In the book, Youngs and Russo remark on how the plot of the TV show reflects their lives in sometimes uncanny ways. For instance, at the prom event in Los Angeles, Youngs plays the song “Wild Horses,” which Buffy and her love interest Angel dance to in the corresponding episode of the TV show, knowing they would have to go their separate ways afterwards. Unbeknownst to the people attending the event, Youngs and Russo had already separated.

Russo says that if a writer on a TV show had pitched a plot point like this, other TV writers would reject it as being too on the nose.

Robinson says connections like that speak to the qualities of Buffy the Vampire Slayer as a show.

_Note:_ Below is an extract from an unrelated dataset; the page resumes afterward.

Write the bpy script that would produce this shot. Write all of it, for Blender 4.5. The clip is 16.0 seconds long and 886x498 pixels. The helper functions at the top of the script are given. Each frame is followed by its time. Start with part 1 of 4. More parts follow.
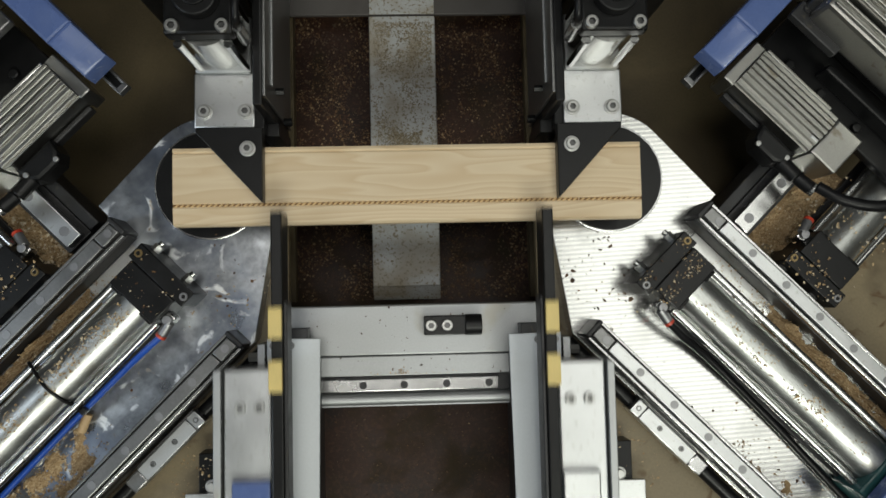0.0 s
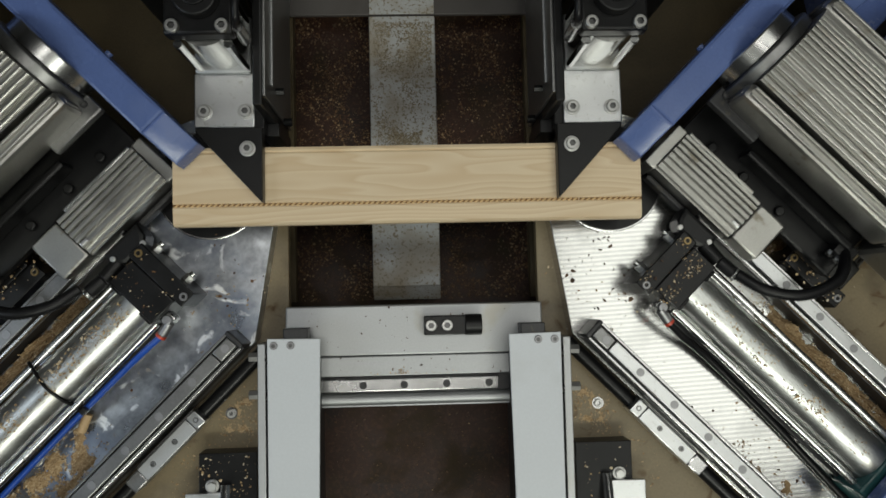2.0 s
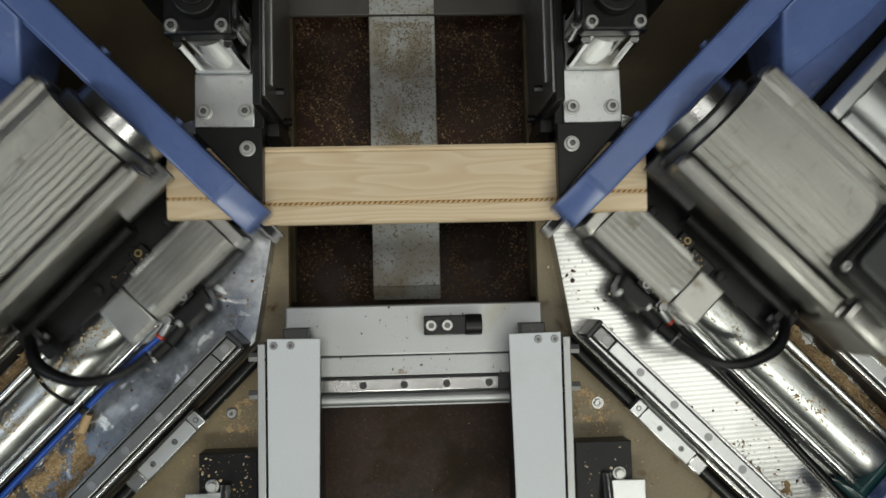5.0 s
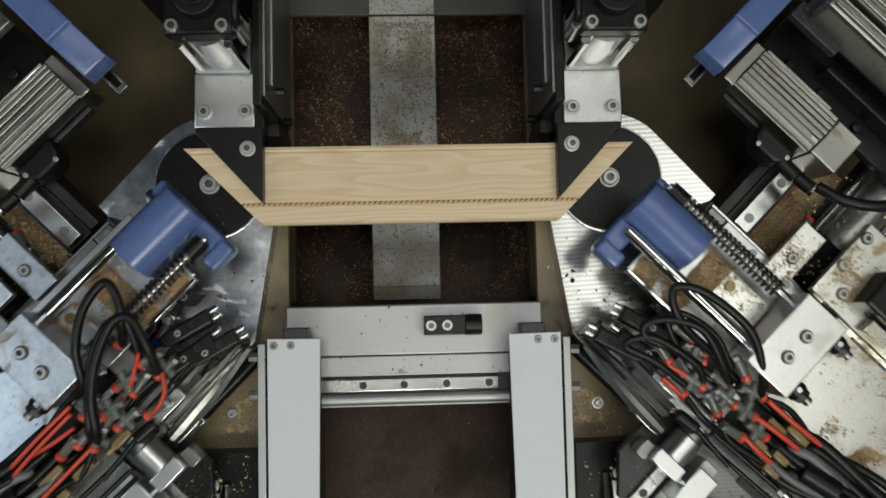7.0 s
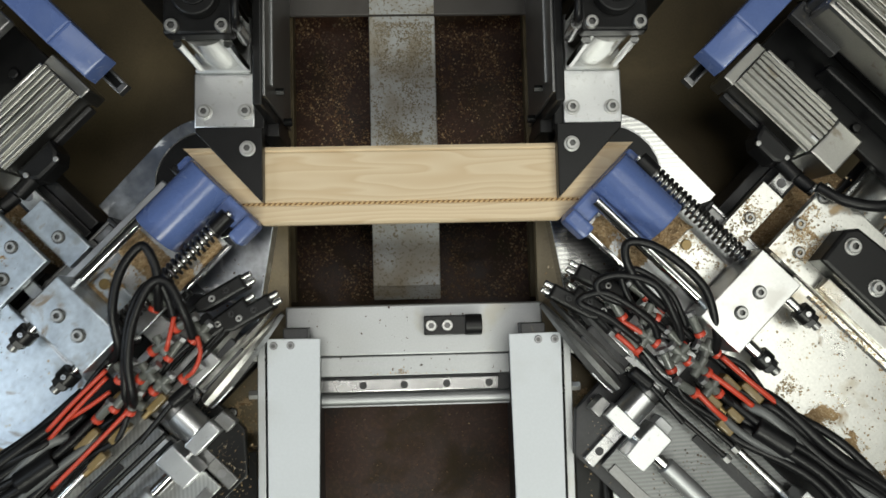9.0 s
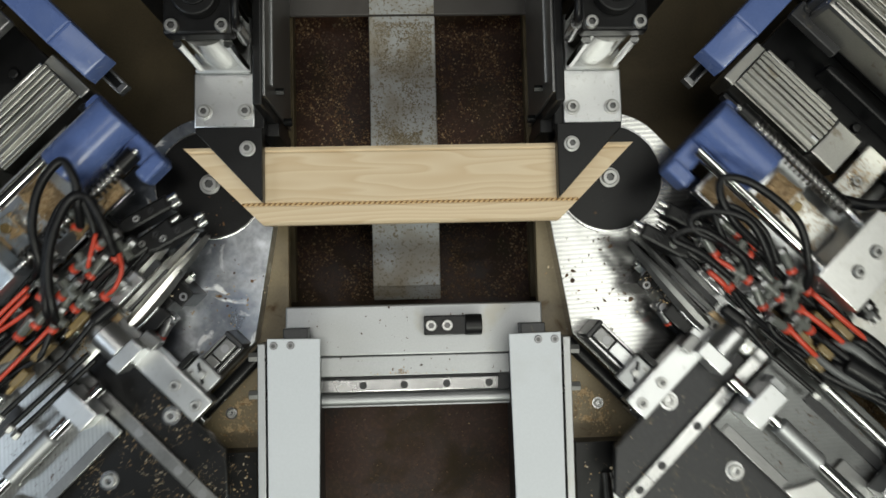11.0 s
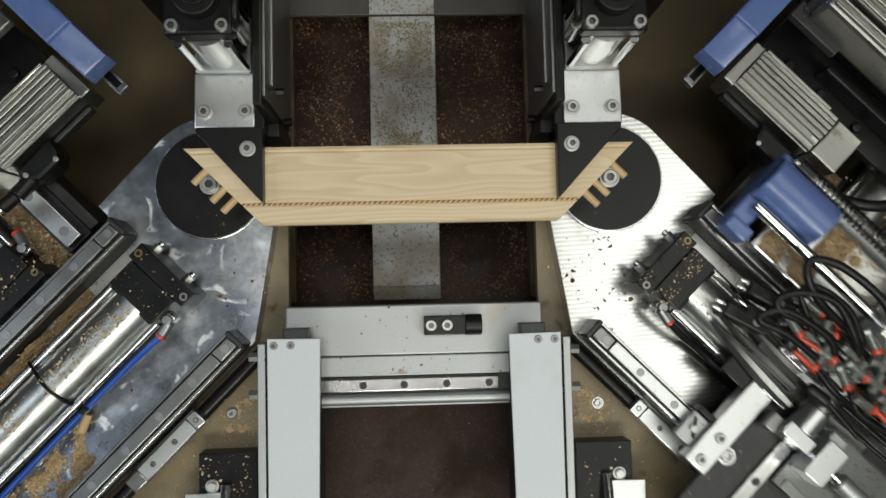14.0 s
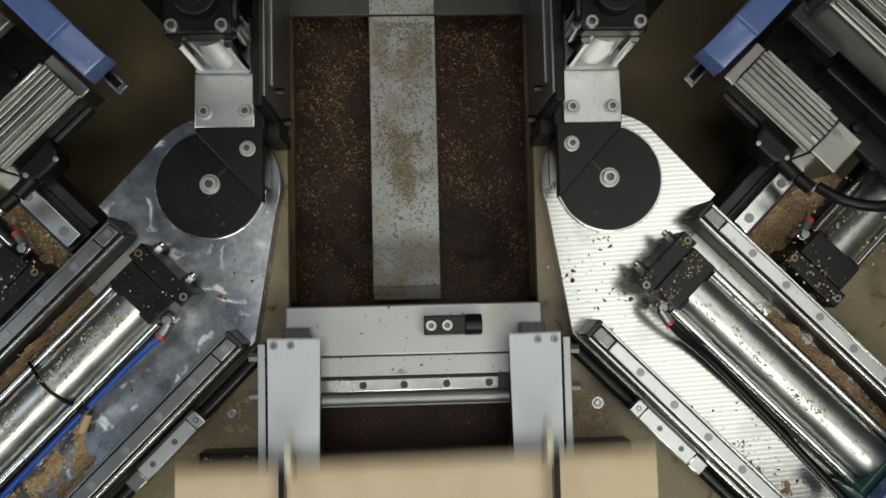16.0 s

“A story as rich and as good as Buffy the Vampire Slayer … will meet you wherever you are in your life,” she says. “Stories wait for you and meet you where you need them, or will appear to you differently when you watch them at a different point in your life.”

Since launching the Buffy podcast, Youngs and Russo have expanded their discussions to other shows like The XFiles – calling the overall programming Buffering: A Rewatch Adventure. But they are also returning to Buffy once more – this time with spoilers.